§ What is asked: Give back the full listing verbatim, apart from its images.

§ Given material:
>> BEGIN

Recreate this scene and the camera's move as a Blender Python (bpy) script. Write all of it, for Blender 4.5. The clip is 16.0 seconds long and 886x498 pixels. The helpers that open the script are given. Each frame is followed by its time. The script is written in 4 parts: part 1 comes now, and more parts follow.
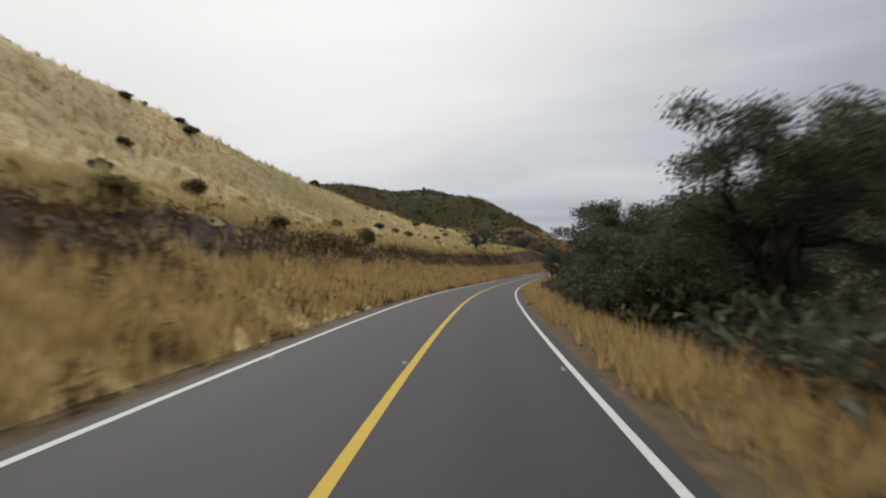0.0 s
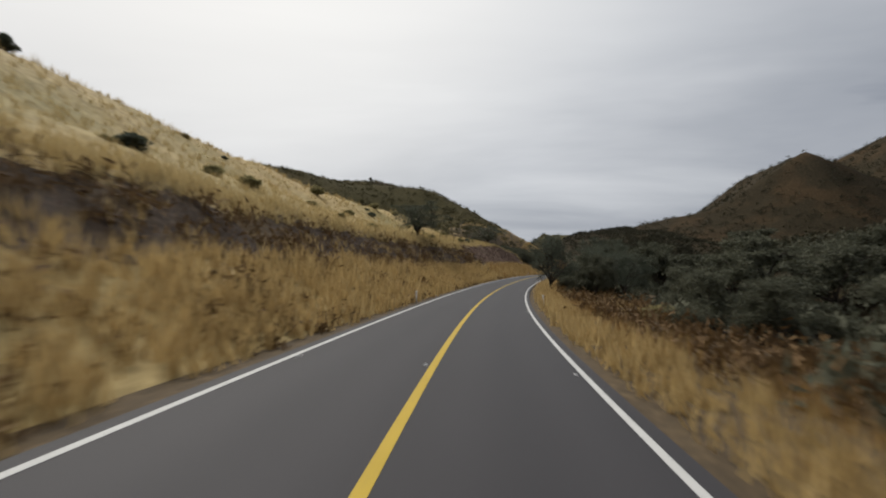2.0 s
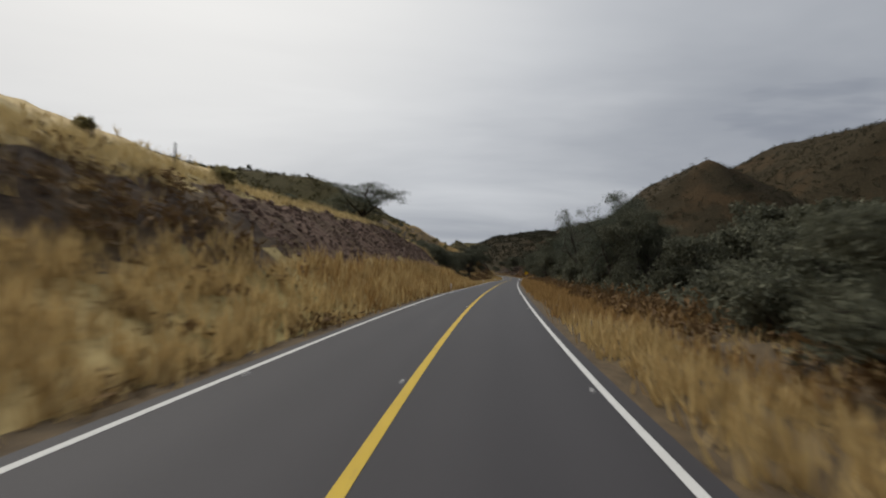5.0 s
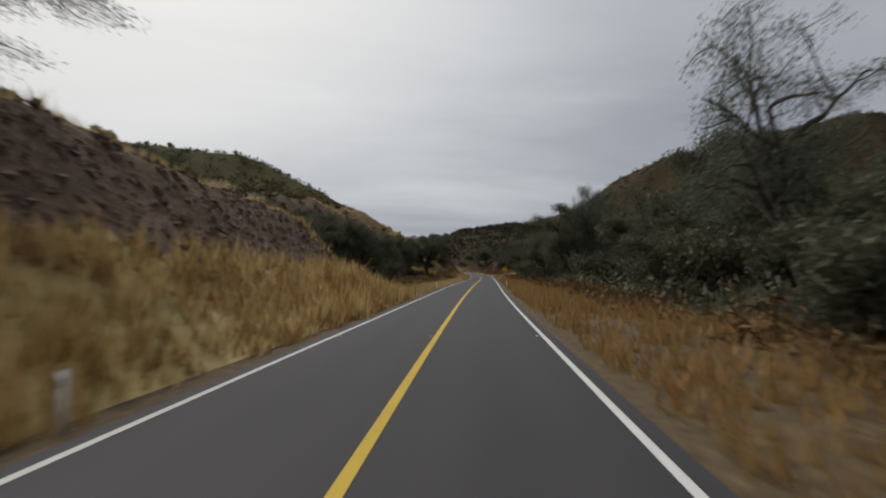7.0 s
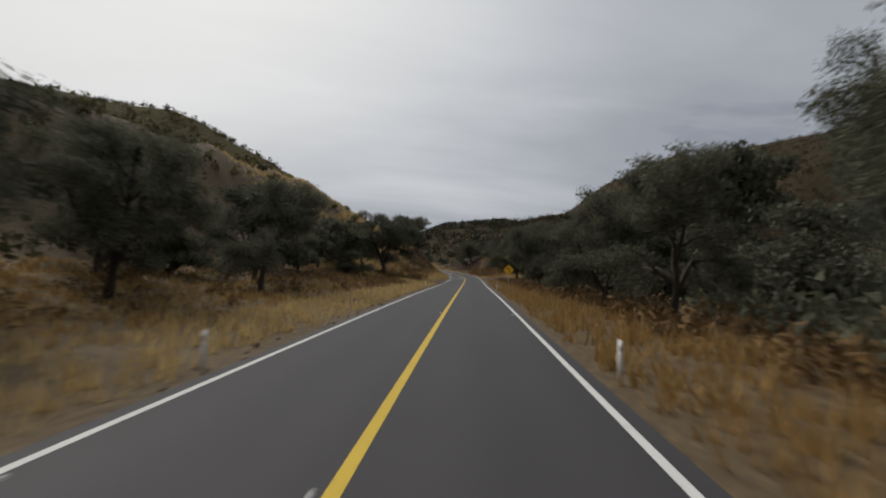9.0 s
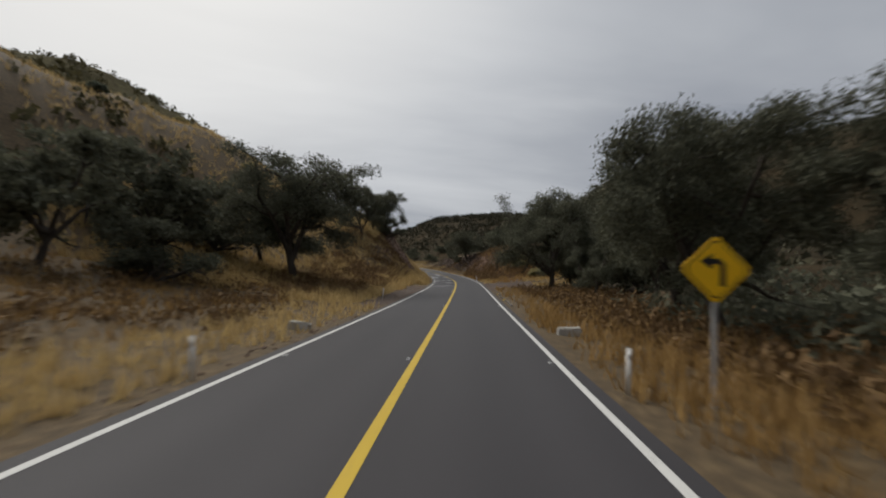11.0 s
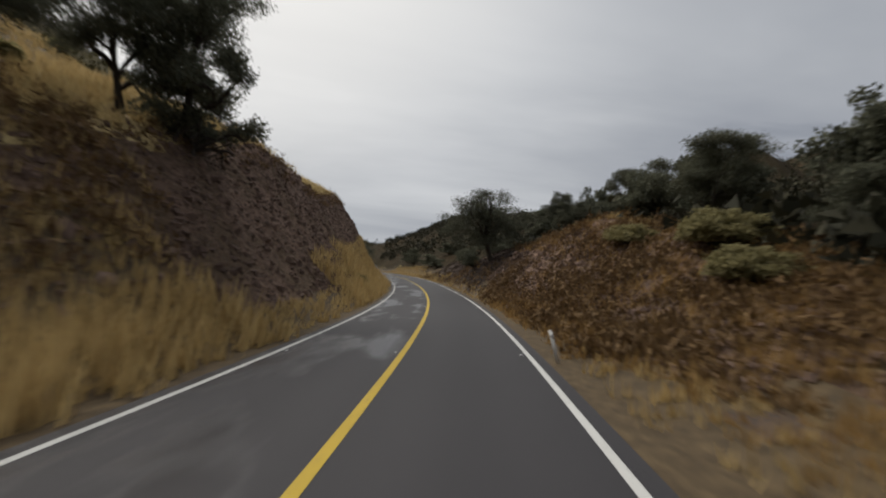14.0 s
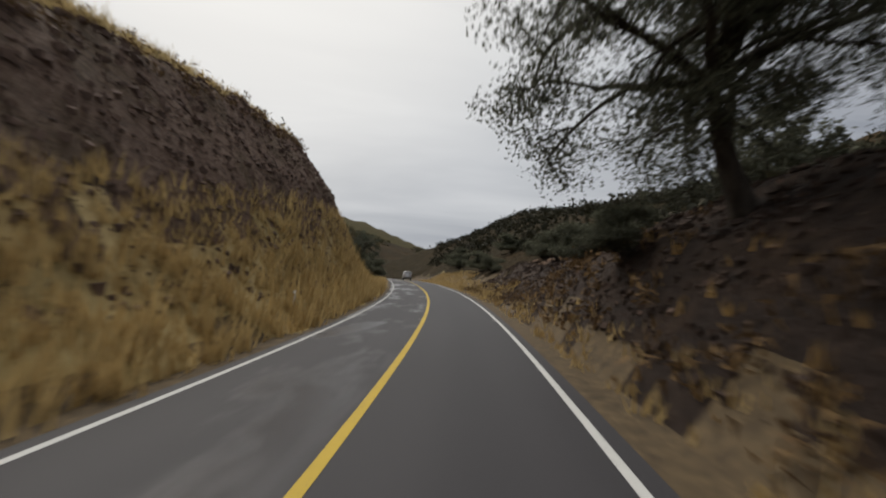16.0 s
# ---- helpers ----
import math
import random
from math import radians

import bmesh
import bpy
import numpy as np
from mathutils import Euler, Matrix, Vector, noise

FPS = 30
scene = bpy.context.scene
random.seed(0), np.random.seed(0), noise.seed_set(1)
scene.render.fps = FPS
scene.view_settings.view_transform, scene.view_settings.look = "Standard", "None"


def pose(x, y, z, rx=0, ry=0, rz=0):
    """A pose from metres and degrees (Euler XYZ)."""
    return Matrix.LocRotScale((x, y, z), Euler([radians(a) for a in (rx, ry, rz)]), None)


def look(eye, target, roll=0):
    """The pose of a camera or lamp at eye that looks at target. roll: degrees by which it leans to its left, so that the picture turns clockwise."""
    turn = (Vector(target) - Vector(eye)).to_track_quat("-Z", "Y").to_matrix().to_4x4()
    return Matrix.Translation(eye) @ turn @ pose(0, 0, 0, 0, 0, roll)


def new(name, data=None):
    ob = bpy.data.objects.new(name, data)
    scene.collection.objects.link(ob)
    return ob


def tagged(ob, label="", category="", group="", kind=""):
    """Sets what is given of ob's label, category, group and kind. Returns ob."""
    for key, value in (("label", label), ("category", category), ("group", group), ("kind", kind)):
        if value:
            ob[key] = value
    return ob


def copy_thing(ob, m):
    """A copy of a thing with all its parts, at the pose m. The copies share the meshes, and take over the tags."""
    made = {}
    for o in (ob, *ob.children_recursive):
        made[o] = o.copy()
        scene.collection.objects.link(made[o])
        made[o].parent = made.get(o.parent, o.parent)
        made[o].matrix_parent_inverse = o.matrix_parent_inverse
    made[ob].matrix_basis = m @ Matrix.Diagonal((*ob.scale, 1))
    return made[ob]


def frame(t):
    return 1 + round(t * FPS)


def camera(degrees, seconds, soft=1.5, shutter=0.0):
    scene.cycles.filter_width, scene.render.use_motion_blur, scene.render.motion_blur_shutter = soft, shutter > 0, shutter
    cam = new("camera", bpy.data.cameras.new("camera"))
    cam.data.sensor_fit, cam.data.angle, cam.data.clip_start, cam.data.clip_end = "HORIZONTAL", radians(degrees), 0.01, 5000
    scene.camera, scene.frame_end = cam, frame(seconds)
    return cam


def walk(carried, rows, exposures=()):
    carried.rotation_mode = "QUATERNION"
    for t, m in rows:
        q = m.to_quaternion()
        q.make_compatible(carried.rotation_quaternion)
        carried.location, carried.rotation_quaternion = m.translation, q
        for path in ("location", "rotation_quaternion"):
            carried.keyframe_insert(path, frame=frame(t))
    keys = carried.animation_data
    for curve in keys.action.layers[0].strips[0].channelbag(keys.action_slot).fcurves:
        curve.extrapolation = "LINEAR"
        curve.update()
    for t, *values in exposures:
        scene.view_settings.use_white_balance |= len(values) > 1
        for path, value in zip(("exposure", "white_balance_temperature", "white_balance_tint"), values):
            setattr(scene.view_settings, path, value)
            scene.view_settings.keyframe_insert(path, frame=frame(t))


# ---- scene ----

>> END

§ Exercise result:
Recreate this scene and the camera's move as a Blender Python (bpy) script. Write all of it, for Blender 4.5. The clip is 16.0 seconds long and 886x498 pixels. The helpers that open the script are given. Each frame is followed by its time. The script is written in 4 parts: part 1 comes now, and more parts follow.
0.0 s
2.0 s
5.0 s
7.0 s
9.0 s
11.0 s
14.0 s
16.0 s
# ---- helpers ----
import math
import random
from math import radians

import bmesh
import bpy
import numpy as np
from mathutils import Euler, Matrix, Vector, noise

FPS = 30
scene = bpy.context.scene
random.seed(0), np.random.seed(0), noise.seed_set(1)
scene.render.fps = FPS
scene.view_settings.view_transform, scene.view_settings.look = "Standard", "None"


def pose(x, y, z, rx=0, ry=0, rz=0):
    """A pose from metres and degrees (Euler XYZ)."""
    return Matrix.LocRotScale((x, y, z), Euler([radians(a) for a in (rx, ry, rz)]), None)


def look(eye, target, roll=0):
    """The pose of a camera or lamp at eye that looks at target. roll: degrees by which it leans to its left, so that the picture turns clockwise."""
    turn = (Vector(target) - Vector(eye)).to_track_quat("-Z", "Y").to_matrix().to_4x4()
    return Matrix.Translation(eye) @ turn @ pose(0, 0, 0, 0, 0, roll)


def new(name, data=None):
    ob = bpy.data.objects.new(name, data)
    scene.collection.objects.link(ob)
    return ob


def tagged(ob, label="", category="", group="", kind=""):
    """Sets what is given of ob's label, category, group and kind. Returns ob."""
    for key, value in (("label", label), ("category", category), ("group", group), ("kind", kind)):
        if value:
            ob[key] = value
    return ob


def copy_thing(ob, m):
    """A copy of a thing with all its parts, at the pose m. The copies share the meshes, and take over the tags."""
    made = {}
    for o in (ob, *ob.children_recursive):
        made[o] = o.copy()
        scene.collection.objects.link(made[o])
        made[o].parent = made.get(o.parent, o.parent)
        made[o].matrix_parent_inverse = o.matrix_parent_inverse
    made[ob].matrix_basis = m @ Matrix.Diagonal((*ob.scale, 1))
    return made[ob]


def frame(t):
    return 1 + round(t * FPS)


def camera(degrees, seconds, soft=1.5, shutter=0.0):
    scene.cycles.filter_width, scene.render.use_motion_blur, scene.render.motion_blur_shutter = soft, shutter > 0, shutter
    cam = new("camera", bpy.data.cameras.new("camera"))
    cam.data.sensor_fit, cam.data.angle, cam.data.clip_start, cam.data.clip_end = "HORIZONTAL", radians(degrees), 0.01, 5000
    scene.camera, scene.frame_end = cam, frame(seconds)
    return cam


def walk(carried, rows, exposures=()):
    carried.rotation_mode = "QUATERNION"
    for t, m in rows:
        q = m.to_quaternion()
        q.make_compatible(carried.rotation_quaternion)
        carried.location, carried.rotation_quaternion = m.translation, q
        for path in ("location", "rotation_quaternion"):
            carried.keyframe_insert(path, frame=frame(t))
    keys = carried.animation_data
    for curve in keys.action.layers[0].strips[0].channelbag(keys.action_slot).fcurves:
        curve.extrapolation = "LINEAR"
        curve.update()
    for t, *values in exposures:
        scene.view_settings.use_white_balance |= len(values) > 1
        for path, value in zip(("exposure", "white_balance_temperature", "white_balance_tint"), values):
            setattr(scene.view_settings, path, value)
            scene.view_settings.keyframe_insert(path, frame=frame(t))


# ---- scene ----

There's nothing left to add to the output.